Reading about productivity makes us feel that we are more productive. That is precisely why I decided to stop posting on productivity regularly as well as reading productivity porn on Medium.
I know this article feels hypocritical when I say that but it was recently pointed out to me that always talking about doing, even if you do all of it, feels extremely annoying. So, I’m trying to find a middle ground.
It all comes down to asking yourself one simple question – which of these two adds to the person I think I am? As long as you figure that out, make a call that aligns with your current value system and goals, you’ll always be content. I think that it is about being conscious about the little decisions you make every day.
Often, I find myself with a controller in my hand, playing way too much Fortnite only to have my phone say it’s time to read. The accomplishment of completing ten battle pass goals in Fortnite is quite similar to the accomplishment of completing a few programming assignments. Trust me; I know this through experience.

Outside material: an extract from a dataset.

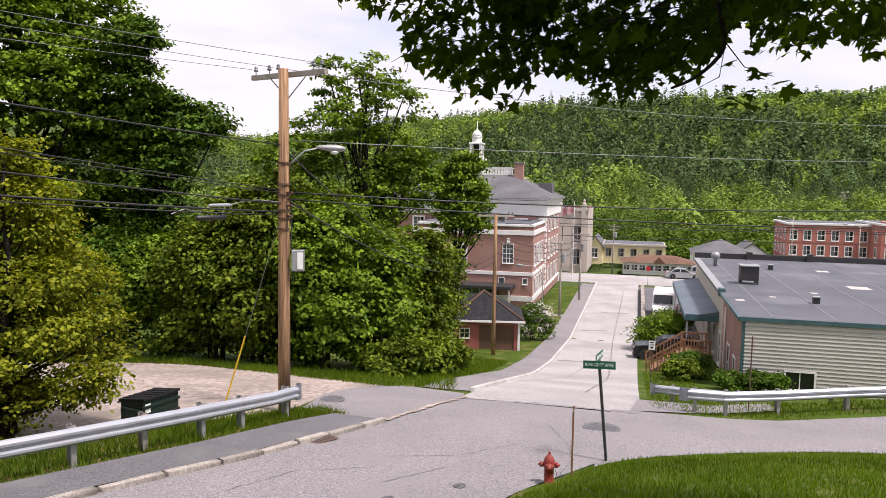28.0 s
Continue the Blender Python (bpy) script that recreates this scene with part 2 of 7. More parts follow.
M = {
    "asphalt": mat("asphalt", (0.238, 0.226, 0.228), (0.195, 0.186, 0.188), 0.95, 0.35, 34, 0.5, stain=(0.215, 0.205, 0.203), stain_scale=0.5, spec=0.25, grain=0.28),
    "asphalt_old": mat("asphalt_old", (0.39, 0.375, 0.365), (0.31, 0.298, 0.288), 0.92, 0.3, 12, 0.3, stain=(0.28, 0.27, 0.262), stain_scale=0.25, spec=0.25, grain=0.14),
    "asphalt_walk": mat("asphalt_walk", (0.150, 0.148, 0.152), (0.105, 0.104, 0.108), 0.95, 0.8, 40, 0.5, stain=(0.15, 0.15, 0.15), spec=0.25, grain=0.3),
    "asphalt_dark": mat("asphalt_dark", (0.07, 0.07, 0.075), (0.05, 0.05, 0.055), 0.9, 0.8, 70, 0.4),
    "concrete": mat("concrete", (0.34, 0.31, 0.265), (0.22, 0.20, 0.175), 0.9, 2.5, 30, 0.4, stain=(0.12, 0.11, 0.095), stain_scale=2.2, objvar=0.2, grain=0.2),
    "gravel": mat("gravel", (0.37, 0.31, 0.265), (0.27, 0.225, 0.19), 0.95, 0.35, 7, 0.9, stain=(0.22, 0.19, 0.155), stain_scale=0.7, grain=0.28),
    "turf": mat("turf", (0.065, 0.105, 0.010), (0.042, 0.072, 0.008), 0.95, 0.6, 25, 0.8, stain=(0.13, 0.13, 0.04), spec=0.1),
    "straw": mat("straw", (0.30, 0.24, 0.12), (0.18, 0.15, 0.06), 0.95, 0.9, 30, 0.6),
    "forest_floor": mat("forest_floor", (0.07, 0.10, 0.025), (0.045, 0.07, 0.018), 0.95, 0.02, 0.3, 0.2, spec=0.1),
    "siding": mat("siding", (0.86, 0.86, 0.855), (0.81, 0.815, 0.81), 0.5, 0.5, 8, 0.05),
    "white_paint": mat("white_paint", (0.80, 0.80, 0.78), (0.72, 0.71, 0.69), 0.5, 1.2, 20, 0.1),
    "porch_paint": mat("porch_paint", (0.80, 0.82, 0.87), (0.73, 0.75, 0.80), 0.5, 1.0, 30, 0.12),
    "shingle": mat("shingle", (0.040, 0.040, 0.044), (0.022, 0.022, 0.024), 0.95, 3.0, 40, 0.5, island=0.35, grain=0.35, spec=0.2),
    "slate": mat("slate", (0.13, 0.13, 0.135), (0.085, 0.085, 0.09), 0.85, 0.4, 12, 0.3, grain=0.15),
    "steel": mat("steel", (0.52, 0.55, 0.59), (0.38, 0.405, 0.44), 0.42, 1.5, 30, 0.08, metal=0.6, stain=(0.44, 0.44, 0.44), stain_scale=1.6),
    "steel_post": mat("steel_post", (0.42, 0.43, 0.44), (0.33, 0.33, 0.33), 0.5, 2, 30, 0.1, metal=0.5, stain=(0.3, 0.24, 0.2)),
    "pole_wood": mat("pole_wood", (0.40, 0.235, 0.115), (0.25, 0.145, 0.075), 0.85, 2.5, 14, 0.6, stretch=(4, 4, 0.12), stain=(0.13, 0.08, 0.045), stain_scale=3.0, grain=0.35),
    "old_wood": mat("old_wood", (0.42, 0.38, 0.33), (0.28, 0.25, 0.21), 0.85, 2.5, 30, 0.4),
    "deck_wood": mat("deck_wood", (0.26, 0.13, 0.06), (0.17, 0.085, 0.04), 0.8, 2, 30, 0.4, objvar=0.2),
    "bark": mat("bark", (0.027, 0.022, 0.020), (0.012, 0.010, 0.0095), 0.95, 5, 30, 1.0, stretch=(1, 1, 0.6), stain=(0.062, 0.064, 0.066), stain_scale=38.0, spec=0.12, stain_at=(0.57, 0.74), grain=0.4),
    "dead_twig": mat("dead_twig", (0.075, 0.062, 0.052), (0.035, 0.028, 0.024), 0.95, 4, 40, 0.4, spec=0.1),
    "black_metal": mat("black_metal", (0.02, 0.02, 0.022), (0.03, 0.03, 0.03), 0.5, 2, 20, 0.05),
    "cable": mat("cable", (0.012, 0.012, 0.013), (0.02, 0.02, 0.02), 0.5, 2, 20, 0.0),
    "alu_cable": mat("alu_cable", (0.24, 0.24, 0.235), (0.18, 0.18, 0.18), 0.5, 2, 20, 0.0, metal=0.4),
    "porcelain": mat("porcelain", (0.16, 0.17, 0.18), (0.10, 0.11, 0.12), 0.25, 2, 20, 0.0),
    "grey_metal": mat("grey_metal", (0.36, 0.37, 0.37), (0.28, 0.29, 0.29), 0.45, 2, 20, 0.05, metal=0.3),
    "lamp_lens": mat("lamp_lens", (0.75, 0.77, 0.76), (0.68, 0.7, 0.7), 0.2, 2, 20, 0.0),
    "green_steel": mat("green_steel", (0.005, 0.022, 0.016), (0.008, 0.016, 0.013), 0.5, 2, 25, 0.1, stain=(0.02, 0.018, 0.014), stain_scale=2.2),
    "black_lid": mat("black_lid", (0.010, 0.010, 0.011), (0.016, 0.016, 0.016), 0.8, 2, 25, 0.1, spec=0.2),
    "yellow_guard": mat("yellow_guard", (0.75, 0.50, 0.02), (0.65, 0.42, 0.02), 0.5, 2, 20, 0.0),
    "red_car": mat("red_car", (0.40, 0.010, 0.010), (0.36, 0.008, 0.009), 0.2, 0.6, 300, 0.0, spec=0.6),
    "tyre": mat("tyre", (0.015, 0.015, 0.015), (0.025, 0.025, 0.025), 0.85, 4, 40, 0.2),
    "rim": mat("rim", (0.55, 0.55, 0.56), (0.45, 0.45, 0.46), 0.3, 4, 20, 0.0, metal=0.8),
    "glass": glass_mat("glass"),
    "pane": glass_mat("pane", (0.10, 0.11, 0.12), 0.08),
    "dark_pane": glass_mat("dark_pane", (0.012, 0.014, 0.016), 0.06),
    "brick": mat("brick", (0.37, 0.215, 0.175), (0.29, 0.16, 0.13), 0.9, 0.6, 9, 0.3, objvar=0.1, grain=0.12),
    "brick_red": mat("brick_red", (0.47, 0.175, 0.135), (0.40, 0.145, 0.11), 0.9, 0.3, 9, 0.2, grain=0.1),
    "limestone": mat("limestone", (0.50, 0.45, 0.39), (0.42, 0.37, 0.32), 0.9, 0.5, 10, 0.2),
    "yellow_paint": mat("yellow_paint", (0.80, 0.71, 0.43), (0.72, 0.63, 0.37), 0.6, 0.5, 10, 0.05),
    "brown_roof": mat("brown_roof", (0.16, 0.085, 0.05), (0.11, 0.06, 0.04), 0.9, 0.7, 12, 0.2),
    "membrane": mat("membrane", (0.10, 0.107, 0.122), (0.072, 0.078, 0.09), 0.75, 0.25, 6, 0.1, stain=(0.14, 0.147, 0.16), stain_scale=0.2),
    "membrane_seam": mat("membrane_seam", (0.15, 0.155, 0.165), (0.12, 0.125, 0.135), 0.7, 0.5, 6, 0.05),
    "beige_siding": mat("beige_siding", (0.45, 0.435, 0.39), (0.39, 0.38, 0.335), 0.55, 0.4, 8, 0.05),
    "teal_trim": mat("teal_trim", (0.05, 0.12, 0.13), (0.04, 0.09, 0.10), 0.5, 2, 20, 0.0),
    # pale blue-grey picked for the light it throws up, floor never in view
    "porch_floor": mat("porch_floor", (0.46, 0.48, 0.52), (0.38, 0.40, 0.43), 0.6, 1.2, 20, 0.1),
    "kerb_light": mat("kerb_light", (0.52, 0.50, 0.47), (0.40, 0.385, 0.36), 0.9, 2.0, 25, 0.3, objvar=0.1, grain=0.15),
    "blue_roof": mat("blue_roof", (0.12, 0.15, 0.18), (0.09, 0.115, 0.14), 0.6, 0.6, 20, 0.05),
    "stucco": mat("stucco", (0.55, 0.50, 0.42), (0.47, 0.42, 0.36), 0.9, 0.6, 15, 0.2),
    "garage_red": mat("garage_red", (0.36, 0.11, 0.09), (0.28, 0.085, 0.07), 0.7, 1, 15, 0.1),
    "hydrant_red": mat("hydrant_red", (0.30, 0.035, 0.022), (0.22, 0.028, 0.02), 0.6, 5, 40, 0.2, stain=(0.12, 0.03, 0.02), stain_scale=6),
    "sign_green": mat("sign_green", (0.005, 0.11, 0.065), (0.005, 0.09, 0.055), 0.35, 2, 20, 0.0),
    "sign_white": mat("sign_white", (0.78, 0.79, 0.78), (0.72, 0.73, 0.72), 0.4, 2, 20, 0.0),
    "sign_red": mat("sign_red", (0.50, 0.02, 0.02), (0.45, 0.02, 0.02), 0.4, 2, 20, 0.0),
    "ink": mat("ink", (0.02, 0.02, 0.02), (0.03, 0.03, 0.03), 0.6, 2, 20, 0.0),
    "rust": mat("rust", (0.14, 0.08, 0.05), (0.09, 0.05, 0.035), 0.85, 6, 40, 0.4),
    "flag": mat("flag", (0.55, 0.12, 0.14), (0.65, 0.55, 0.55), 0.8, 3, 20, 0.0),
    "white_car": mat("white_car", (0.78, 0.78, 0.78), (0.72, 0.72, 0.73), 0.25, 0.5, 20, 0.0),
    "dark_car": mat("dark_car", (0.012, 0.013, 0.016), (0.016, 0.017, 0.02), 0.2, 0.5, 20, 0.0),
    "silver_car": mat("silver_car", (0.42, 0.44, 0.45), (0.38, 0.40, 0.41), 0.28, 0.5, 20, 0.0, metal=0.4),
    "maroon_car": mat("maroon_car", (0.20, 0.012, 0.02), (0.17, 0.01, 0.018), 0.22, 0.5, 20, 0.0),
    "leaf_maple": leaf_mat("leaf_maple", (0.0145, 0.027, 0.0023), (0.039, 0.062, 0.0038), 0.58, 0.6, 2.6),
    "leaf_dark": leaf_mat("leaf_dark", (0.023, 0.056, 0.007), (0.085, 0.150, 0.014), 0.12, 0.5, patch=0.7, swing=0.45),
    "leaf_mid": leaf_mat("leaf_mid", (0.045, 0.092, 0.008), (0.165, 0.245, 0.019), 0.15, 0.5, patch=0.7, swing=0.45),
    "leaf_light": leaf_mat("leaf_light", (0.033, 0.062, 0.006), (0.14, 0.185, 0.015), 0.14, 0.5, patch=0.7, swing=0.45),
    "leaf_yellow": leaf_mat("leaf_yellow", (0.068, 0.094, 0.008), (0.28, 0.30, 0.024), 0.3, 0.5),
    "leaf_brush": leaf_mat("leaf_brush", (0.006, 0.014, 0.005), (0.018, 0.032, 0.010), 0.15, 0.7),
    "leaf_willow": leaf_mat("leaf_willow", (0.16, 0.19, 0.02), (0.38, 0.40, 0.06), 0.45, 0.5),
    "leaf_far": leaf_mat("leaf_far", (0.110, 0.177, 0.034), (0.180, 0.255, 0.049), 0.2, 0.8, patch=0.06, swing=0.4),
    "leaf_fresh": leaf_mat("leaf_fresh", (0.169, 0.244, 0.041), (0.249, 0.324, 0.055), 0.2, 0.8, patch=0.06, swing=0.3),
    "leaf_deep": leaf_mat("leaf_deep", (0.064, 0.111, 0.027), (0.111, 0.165, 0.041), 0.2, 0.8, patch=0.06, swing=0.3),
    "leaf_valley": leaf_mat("leaf_valley", (0.046, 0.085, 0.010), (0.077, 0.128, 0.014), 0.16, 0.6, patch=0.11, swing=0.5),
    "leaf_pine": leaf_mat("leaf_pine", (0.065, 0.106, 0.041), (0.097, 0.142, 0.055), 0.12, 0.8, patch=0.09, swing=0.45),
    "leaf_pale": leaf_mat("leaf_pale", (0.27, 0.30, 0.17), (0.36, 0.38, 0.25), 0.2, 0.8),
    "blossom": leaf_mat("blossom", (0.55, 0.50, 0.52), (0.70, 0.66, 0.66), 0.3, 0.6),
    "grass": leaf_mat("grass", (0.042, 0.088, 0.005), (0.125, 0.175, 0.014), 0.35, 0.5),
    "dry_stem": leaf_mat("dry_stem", (0.20, 0.13, 0.07), (0.33, 0.22, 0.12), 0.1, 0.8),
}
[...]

In the last month, I realised I slept better when I chose the task on the calendar over an extra half-hour of Fortnite because the whole point of that task being in the schedule and Fortnite not being in it makes said task more critical. If I don’t abide by it, there’s no point in saying that reading is a priority to me.
If I choose Fortnite over say Outliers (which is a beautiful book) for three days straight, then Outliers isn’t important to me. It is at this time where I should make a conscious decision about whether I want to change the book, stop reading altogether or turn the system off and get to it.
I think the following quote by Joshua Fields Millburn of the Minimalists says more about self-discipline than anything else ever will.
Your priorities are what you do each day. Everything else is simply a should.